> _Working data_
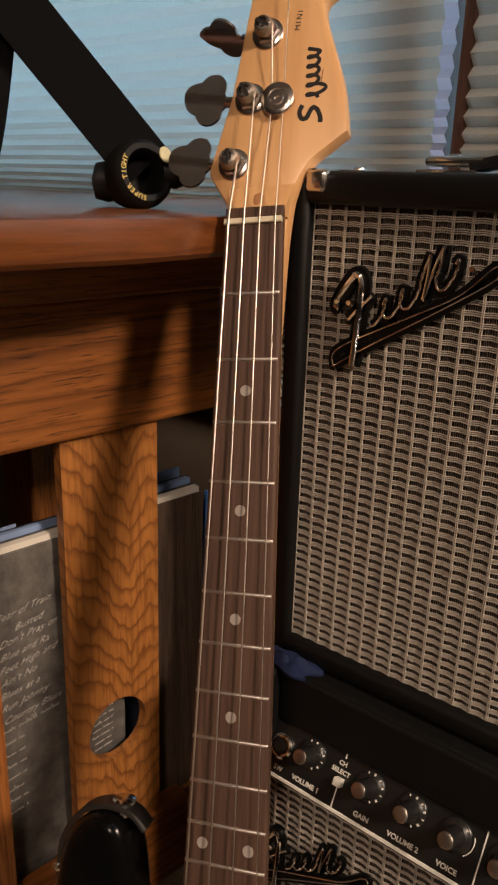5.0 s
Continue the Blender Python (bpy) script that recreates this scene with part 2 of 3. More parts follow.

...

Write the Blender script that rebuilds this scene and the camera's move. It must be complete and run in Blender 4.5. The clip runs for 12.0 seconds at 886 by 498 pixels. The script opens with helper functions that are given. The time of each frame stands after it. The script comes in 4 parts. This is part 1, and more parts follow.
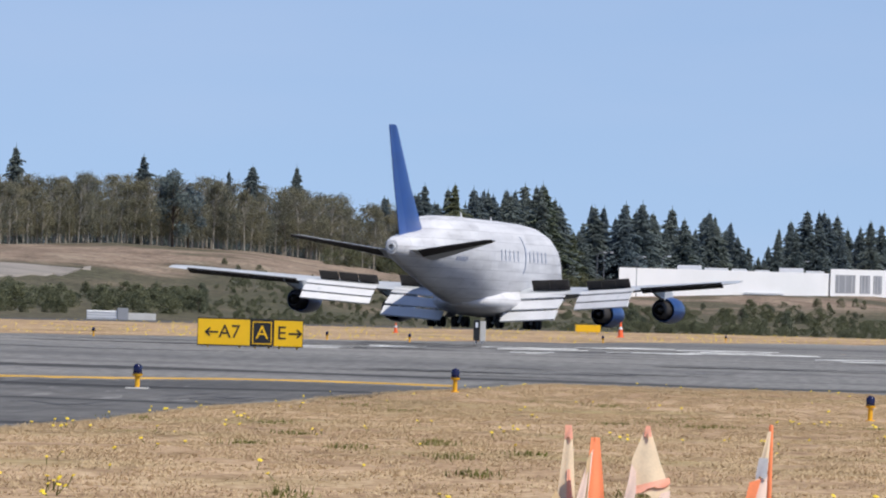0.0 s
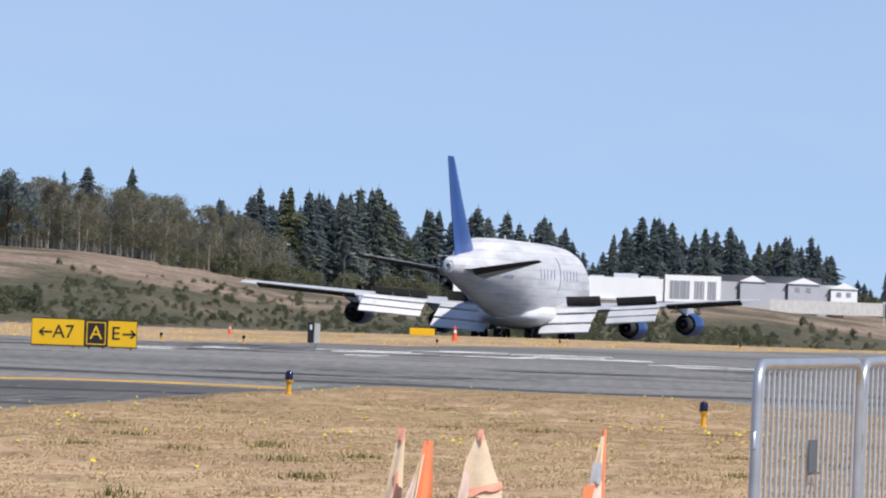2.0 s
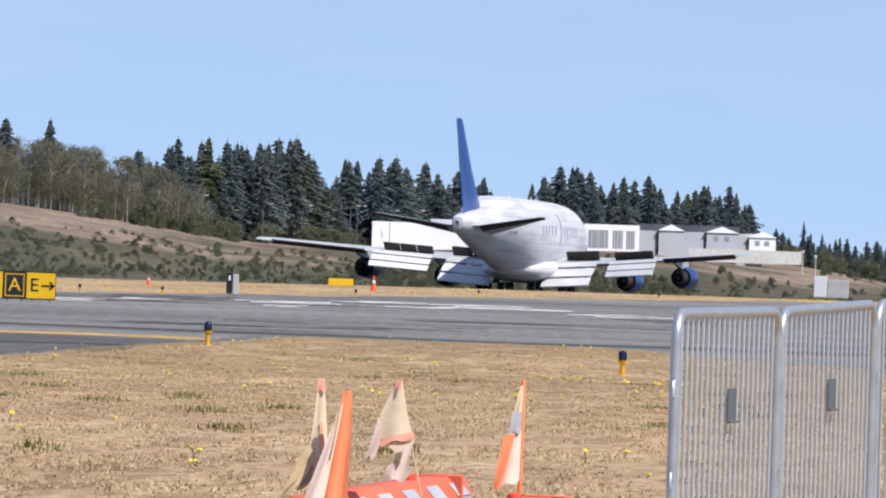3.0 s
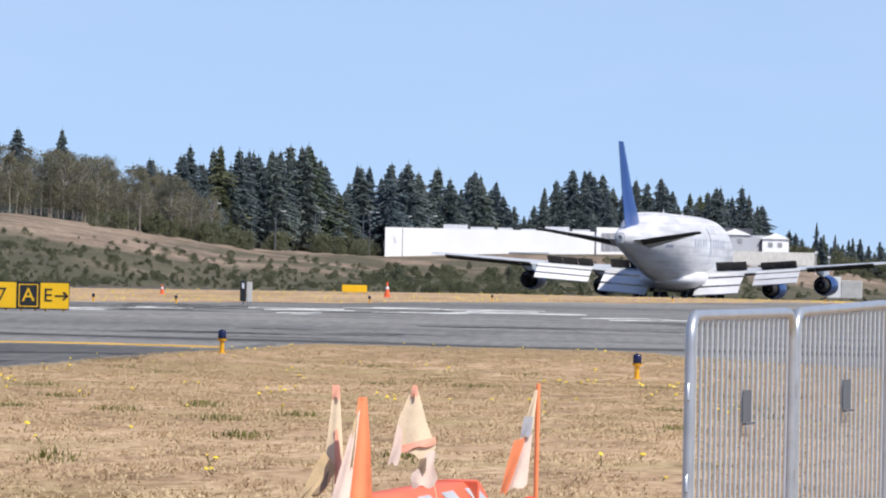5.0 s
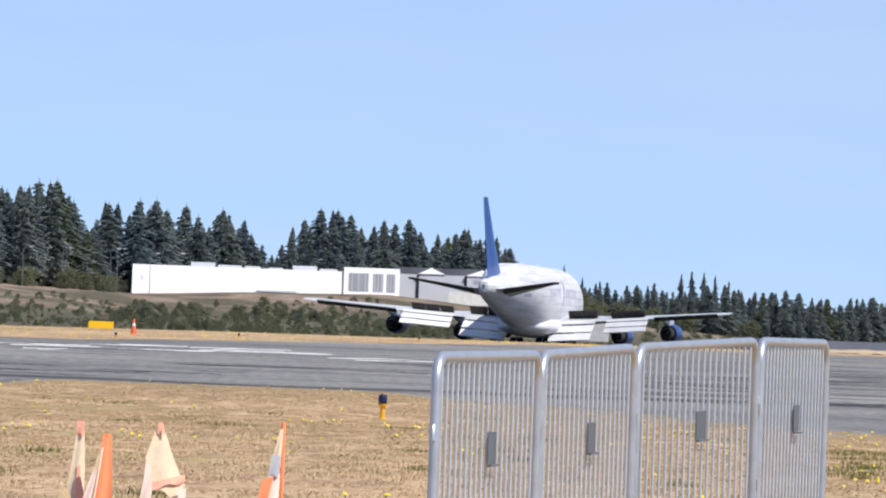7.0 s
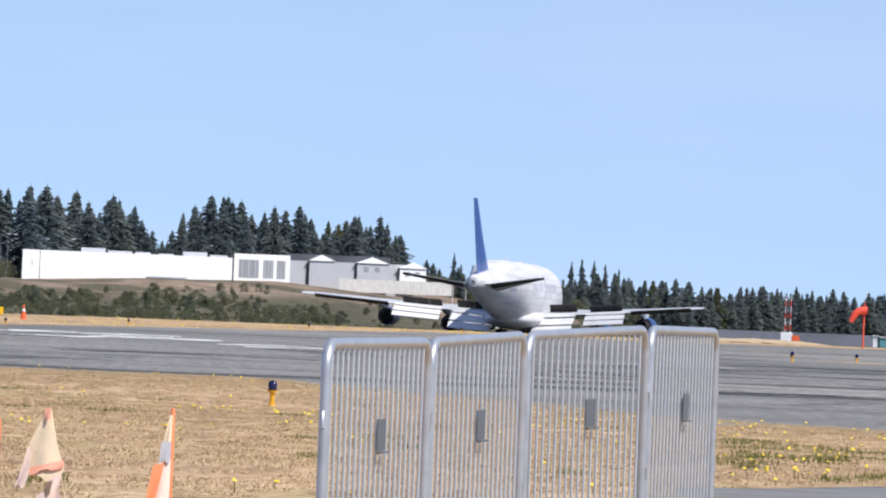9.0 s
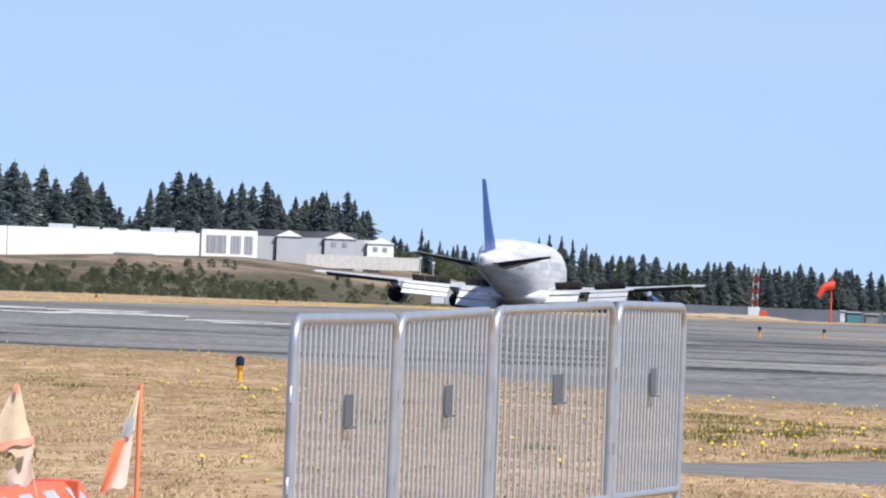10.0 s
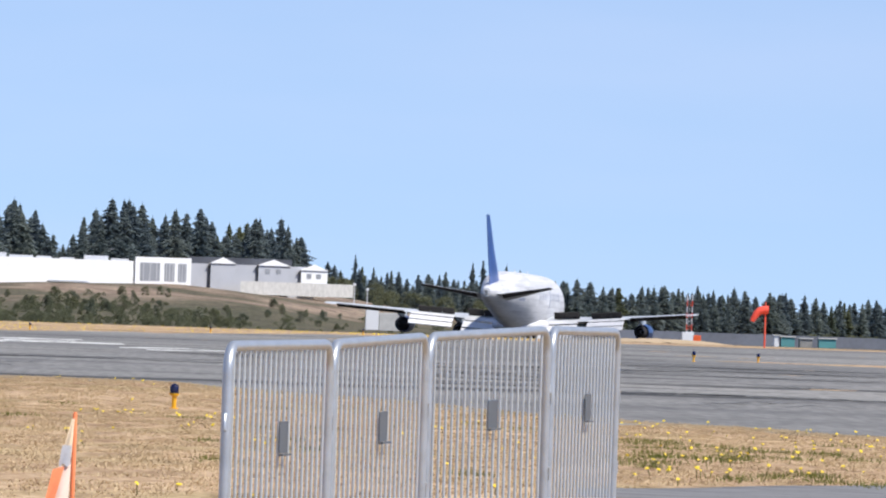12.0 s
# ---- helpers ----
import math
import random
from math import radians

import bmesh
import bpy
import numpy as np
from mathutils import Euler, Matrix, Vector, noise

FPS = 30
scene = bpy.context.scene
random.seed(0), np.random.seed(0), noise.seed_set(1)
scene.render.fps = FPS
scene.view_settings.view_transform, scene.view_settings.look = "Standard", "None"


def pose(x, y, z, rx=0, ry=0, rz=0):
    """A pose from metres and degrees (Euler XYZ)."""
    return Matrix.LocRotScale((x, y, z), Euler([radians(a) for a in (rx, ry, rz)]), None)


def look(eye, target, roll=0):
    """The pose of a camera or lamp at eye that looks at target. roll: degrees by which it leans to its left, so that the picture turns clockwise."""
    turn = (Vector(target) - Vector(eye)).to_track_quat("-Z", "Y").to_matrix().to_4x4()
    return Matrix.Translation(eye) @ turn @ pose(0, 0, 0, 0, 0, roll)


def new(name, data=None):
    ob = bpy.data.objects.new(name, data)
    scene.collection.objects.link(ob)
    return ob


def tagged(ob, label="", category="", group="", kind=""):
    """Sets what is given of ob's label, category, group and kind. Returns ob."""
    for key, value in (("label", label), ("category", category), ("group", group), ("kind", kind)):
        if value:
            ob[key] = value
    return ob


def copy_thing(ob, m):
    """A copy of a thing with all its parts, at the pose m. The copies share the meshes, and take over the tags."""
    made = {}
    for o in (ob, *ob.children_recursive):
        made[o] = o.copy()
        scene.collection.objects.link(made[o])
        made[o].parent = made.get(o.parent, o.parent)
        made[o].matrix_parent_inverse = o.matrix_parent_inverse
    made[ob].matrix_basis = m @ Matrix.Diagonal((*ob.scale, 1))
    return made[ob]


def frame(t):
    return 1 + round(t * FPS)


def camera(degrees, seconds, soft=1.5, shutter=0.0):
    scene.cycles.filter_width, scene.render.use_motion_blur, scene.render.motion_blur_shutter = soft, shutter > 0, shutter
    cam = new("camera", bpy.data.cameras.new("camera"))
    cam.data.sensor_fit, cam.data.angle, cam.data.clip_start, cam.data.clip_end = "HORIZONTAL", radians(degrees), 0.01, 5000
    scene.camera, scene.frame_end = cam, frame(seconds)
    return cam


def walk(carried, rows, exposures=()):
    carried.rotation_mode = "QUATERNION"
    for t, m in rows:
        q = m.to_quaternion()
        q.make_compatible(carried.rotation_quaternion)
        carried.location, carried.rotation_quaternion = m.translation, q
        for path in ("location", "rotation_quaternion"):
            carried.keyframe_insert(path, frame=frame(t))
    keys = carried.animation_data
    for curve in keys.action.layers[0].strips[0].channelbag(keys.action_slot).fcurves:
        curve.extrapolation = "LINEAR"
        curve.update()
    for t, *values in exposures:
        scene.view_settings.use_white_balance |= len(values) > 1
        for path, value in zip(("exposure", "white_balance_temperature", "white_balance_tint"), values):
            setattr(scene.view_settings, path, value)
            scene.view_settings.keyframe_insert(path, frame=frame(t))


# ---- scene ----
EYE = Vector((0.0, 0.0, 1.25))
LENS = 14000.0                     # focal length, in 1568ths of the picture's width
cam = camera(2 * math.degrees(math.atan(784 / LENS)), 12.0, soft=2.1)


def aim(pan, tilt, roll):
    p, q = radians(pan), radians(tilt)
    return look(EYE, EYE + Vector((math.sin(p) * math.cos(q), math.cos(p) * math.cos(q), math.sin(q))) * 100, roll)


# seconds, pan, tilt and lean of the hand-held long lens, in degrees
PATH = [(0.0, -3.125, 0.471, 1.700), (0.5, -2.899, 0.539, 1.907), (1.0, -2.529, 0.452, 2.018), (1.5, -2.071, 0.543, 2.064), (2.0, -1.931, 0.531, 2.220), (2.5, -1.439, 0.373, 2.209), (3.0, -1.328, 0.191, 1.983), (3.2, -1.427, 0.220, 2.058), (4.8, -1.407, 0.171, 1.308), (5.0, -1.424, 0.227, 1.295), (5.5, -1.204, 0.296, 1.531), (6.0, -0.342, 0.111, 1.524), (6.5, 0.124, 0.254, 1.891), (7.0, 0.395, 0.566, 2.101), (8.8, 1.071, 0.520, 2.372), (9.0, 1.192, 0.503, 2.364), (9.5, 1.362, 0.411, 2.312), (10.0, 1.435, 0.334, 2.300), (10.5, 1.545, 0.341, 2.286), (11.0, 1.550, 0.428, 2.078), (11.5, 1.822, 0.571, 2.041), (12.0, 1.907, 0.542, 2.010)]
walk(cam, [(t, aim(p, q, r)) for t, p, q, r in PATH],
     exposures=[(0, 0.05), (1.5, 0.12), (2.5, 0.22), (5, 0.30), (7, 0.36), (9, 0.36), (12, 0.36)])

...

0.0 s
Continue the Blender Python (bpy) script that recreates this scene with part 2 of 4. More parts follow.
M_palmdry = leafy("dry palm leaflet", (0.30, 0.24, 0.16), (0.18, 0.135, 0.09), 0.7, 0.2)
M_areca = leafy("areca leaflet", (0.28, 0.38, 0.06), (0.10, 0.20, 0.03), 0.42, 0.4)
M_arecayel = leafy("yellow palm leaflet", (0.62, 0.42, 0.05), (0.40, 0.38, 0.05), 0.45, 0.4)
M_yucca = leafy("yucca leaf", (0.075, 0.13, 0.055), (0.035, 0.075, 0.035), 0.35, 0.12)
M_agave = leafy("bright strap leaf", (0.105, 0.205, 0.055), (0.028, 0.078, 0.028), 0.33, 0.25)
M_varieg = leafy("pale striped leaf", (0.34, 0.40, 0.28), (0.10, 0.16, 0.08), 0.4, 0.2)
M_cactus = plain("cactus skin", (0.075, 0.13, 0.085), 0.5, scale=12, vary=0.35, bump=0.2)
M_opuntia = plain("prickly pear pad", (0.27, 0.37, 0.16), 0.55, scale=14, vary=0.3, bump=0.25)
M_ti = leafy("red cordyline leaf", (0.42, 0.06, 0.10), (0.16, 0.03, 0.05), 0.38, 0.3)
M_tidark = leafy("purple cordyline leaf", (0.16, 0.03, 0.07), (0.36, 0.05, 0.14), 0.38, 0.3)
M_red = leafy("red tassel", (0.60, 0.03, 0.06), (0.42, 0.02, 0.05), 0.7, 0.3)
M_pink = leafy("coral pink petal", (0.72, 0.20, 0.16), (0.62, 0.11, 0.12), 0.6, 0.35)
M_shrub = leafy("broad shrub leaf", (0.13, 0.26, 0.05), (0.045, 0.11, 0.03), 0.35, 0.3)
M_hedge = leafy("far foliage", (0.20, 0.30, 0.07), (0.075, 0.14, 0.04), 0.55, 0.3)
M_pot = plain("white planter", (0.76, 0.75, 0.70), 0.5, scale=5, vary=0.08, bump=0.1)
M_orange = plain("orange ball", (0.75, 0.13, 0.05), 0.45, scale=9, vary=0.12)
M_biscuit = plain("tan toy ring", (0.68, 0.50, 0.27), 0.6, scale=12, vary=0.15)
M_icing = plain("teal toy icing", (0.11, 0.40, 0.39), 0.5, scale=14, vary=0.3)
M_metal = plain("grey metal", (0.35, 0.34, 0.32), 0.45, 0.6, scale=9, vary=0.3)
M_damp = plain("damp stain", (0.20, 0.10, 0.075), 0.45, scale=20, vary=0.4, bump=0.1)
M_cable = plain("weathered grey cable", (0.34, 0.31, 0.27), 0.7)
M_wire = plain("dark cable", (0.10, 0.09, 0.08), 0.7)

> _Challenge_
Look through the lines above and collect those with the word "Python".

> _Answer to the task_
Continue the Blender Python (bpy) script that recreates this scene with part 2 of 3. More parts follow.
Continue the Blender Python (bpy) script that recreates this scene with part 2 of 4. More parts follow.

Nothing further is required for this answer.